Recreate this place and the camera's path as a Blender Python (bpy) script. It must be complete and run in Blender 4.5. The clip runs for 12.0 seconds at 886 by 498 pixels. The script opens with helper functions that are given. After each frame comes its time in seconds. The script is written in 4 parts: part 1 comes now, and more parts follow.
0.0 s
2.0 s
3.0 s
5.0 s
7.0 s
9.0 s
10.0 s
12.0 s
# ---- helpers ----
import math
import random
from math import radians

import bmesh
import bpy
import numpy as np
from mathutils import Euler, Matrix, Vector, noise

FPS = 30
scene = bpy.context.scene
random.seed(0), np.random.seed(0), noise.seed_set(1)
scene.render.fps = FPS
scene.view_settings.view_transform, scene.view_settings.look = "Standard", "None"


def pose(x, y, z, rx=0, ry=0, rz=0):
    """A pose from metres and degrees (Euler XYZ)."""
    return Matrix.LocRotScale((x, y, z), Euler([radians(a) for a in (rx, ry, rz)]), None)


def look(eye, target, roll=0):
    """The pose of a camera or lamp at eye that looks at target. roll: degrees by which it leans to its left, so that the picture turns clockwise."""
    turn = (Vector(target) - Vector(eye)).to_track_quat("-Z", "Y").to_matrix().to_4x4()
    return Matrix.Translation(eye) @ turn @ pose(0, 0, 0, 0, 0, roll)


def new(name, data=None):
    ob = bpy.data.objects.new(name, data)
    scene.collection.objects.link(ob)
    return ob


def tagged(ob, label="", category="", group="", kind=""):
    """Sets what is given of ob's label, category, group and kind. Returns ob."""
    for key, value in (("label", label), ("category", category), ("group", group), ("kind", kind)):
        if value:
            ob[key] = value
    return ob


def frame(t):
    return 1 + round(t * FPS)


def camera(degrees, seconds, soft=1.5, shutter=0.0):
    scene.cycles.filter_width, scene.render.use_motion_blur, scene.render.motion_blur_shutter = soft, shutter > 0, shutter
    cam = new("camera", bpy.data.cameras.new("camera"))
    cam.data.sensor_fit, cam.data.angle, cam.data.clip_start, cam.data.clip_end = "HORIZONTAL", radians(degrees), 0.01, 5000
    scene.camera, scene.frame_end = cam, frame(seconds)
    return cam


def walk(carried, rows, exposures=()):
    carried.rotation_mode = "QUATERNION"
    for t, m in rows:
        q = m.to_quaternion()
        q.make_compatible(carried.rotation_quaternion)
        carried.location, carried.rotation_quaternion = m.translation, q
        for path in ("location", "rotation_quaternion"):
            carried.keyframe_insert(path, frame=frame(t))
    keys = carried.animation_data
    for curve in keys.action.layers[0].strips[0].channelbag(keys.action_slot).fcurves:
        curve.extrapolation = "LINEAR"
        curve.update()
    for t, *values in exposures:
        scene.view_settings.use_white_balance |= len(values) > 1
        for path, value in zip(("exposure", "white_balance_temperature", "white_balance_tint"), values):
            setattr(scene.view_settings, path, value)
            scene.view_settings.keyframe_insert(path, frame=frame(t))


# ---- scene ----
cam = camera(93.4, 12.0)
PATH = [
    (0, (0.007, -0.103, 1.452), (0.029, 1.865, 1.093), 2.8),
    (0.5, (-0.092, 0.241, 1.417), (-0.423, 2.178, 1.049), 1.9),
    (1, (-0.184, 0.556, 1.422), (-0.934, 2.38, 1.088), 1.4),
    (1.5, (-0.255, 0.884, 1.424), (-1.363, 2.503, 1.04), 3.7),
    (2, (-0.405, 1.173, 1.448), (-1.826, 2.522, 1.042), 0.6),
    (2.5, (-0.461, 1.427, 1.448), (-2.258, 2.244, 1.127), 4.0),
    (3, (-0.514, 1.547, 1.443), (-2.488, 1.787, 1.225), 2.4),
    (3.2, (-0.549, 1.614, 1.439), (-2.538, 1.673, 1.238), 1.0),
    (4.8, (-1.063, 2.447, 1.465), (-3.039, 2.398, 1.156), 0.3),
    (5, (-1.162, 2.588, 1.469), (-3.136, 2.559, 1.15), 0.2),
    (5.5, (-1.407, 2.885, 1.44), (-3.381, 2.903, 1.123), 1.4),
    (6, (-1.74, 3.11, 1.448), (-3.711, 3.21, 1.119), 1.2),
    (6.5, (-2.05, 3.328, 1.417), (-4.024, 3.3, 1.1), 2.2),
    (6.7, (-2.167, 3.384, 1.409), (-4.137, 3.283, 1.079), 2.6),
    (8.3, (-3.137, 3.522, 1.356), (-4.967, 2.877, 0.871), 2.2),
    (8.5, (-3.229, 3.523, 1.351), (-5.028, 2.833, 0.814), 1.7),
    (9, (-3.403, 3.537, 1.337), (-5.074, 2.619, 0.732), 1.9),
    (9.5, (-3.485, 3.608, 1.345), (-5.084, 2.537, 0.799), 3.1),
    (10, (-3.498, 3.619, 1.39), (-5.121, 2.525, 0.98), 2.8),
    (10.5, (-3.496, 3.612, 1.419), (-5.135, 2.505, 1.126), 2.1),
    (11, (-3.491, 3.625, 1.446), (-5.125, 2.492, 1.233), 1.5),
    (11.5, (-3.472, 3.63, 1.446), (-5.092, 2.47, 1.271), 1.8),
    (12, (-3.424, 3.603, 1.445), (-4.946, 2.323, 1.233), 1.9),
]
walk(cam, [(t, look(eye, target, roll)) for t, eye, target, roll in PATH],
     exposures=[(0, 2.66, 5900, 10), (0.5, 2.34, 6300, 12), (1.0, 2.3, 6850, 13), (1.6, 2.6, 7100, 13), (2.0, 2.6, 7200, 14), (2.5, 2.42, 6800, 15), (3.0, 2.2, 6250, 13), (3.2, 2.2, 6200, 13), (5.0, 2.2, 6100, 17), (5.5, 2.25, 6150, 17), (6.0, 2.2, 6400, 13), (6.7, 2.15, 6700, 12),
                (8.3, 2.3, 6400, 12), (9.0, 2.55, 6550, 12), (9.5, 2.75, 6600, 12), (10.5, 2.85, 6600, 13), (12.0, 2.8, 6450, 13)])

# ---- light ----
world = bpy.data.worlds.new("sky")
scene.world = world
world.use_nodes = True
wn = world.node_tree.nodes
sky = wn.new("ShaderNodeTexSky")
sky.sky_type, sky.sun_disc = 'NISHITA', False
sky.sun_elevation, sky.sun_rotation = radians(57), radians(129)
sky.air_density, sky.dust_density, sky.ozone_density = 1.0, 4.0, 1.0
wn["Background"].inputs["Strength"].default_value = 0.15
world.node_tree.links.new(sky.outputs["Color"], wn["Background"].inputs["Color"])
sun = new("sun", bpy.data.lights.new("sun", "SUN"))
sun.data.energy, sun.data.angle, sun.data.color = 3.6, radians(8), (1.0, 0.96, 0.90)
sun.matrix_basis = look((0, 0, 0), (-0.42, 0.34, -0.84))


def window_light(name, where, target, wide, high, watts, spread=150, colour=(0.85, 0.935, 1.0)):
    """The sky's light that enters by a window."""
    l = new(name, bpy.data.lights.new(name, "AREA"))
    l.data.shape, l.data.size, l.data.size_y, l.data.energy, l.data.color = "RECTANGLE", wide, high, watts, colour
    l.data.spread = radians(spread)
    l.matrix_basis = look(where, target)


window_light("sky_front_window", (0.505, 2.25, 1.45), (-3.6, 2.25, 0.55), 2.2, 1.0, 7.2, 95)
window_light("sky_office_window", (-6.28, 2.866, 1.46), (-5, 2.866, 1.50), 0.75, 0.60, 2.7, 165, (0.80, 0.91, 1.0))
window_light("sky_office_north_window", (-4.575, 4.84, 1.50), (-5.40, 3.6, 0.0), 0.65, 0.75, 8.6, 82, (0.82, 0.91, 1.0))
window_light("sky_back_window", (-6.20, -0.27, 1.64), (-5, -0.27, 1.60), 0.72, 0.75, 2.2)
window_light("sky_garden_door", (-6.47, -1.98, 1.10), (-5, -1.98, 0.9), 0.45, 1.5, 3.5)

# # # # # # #

Within the listing above, give again exactly every line from the line with "return Matrix.LocRotScale((x, y, z), Euler([radians(a)" through the line with "of a camera", both included, and no other line.

Result of this task
    return Matrix.LocRotScale((x, y, z), Euler([radians(a) for a in (rx, ry, rz)]), None)


def look(eye, target, roll=0):
    """The pose of a camera or lamp at eye that looks at target. roll: degrees by which it leans to its left, so that the picture turns clockwise."""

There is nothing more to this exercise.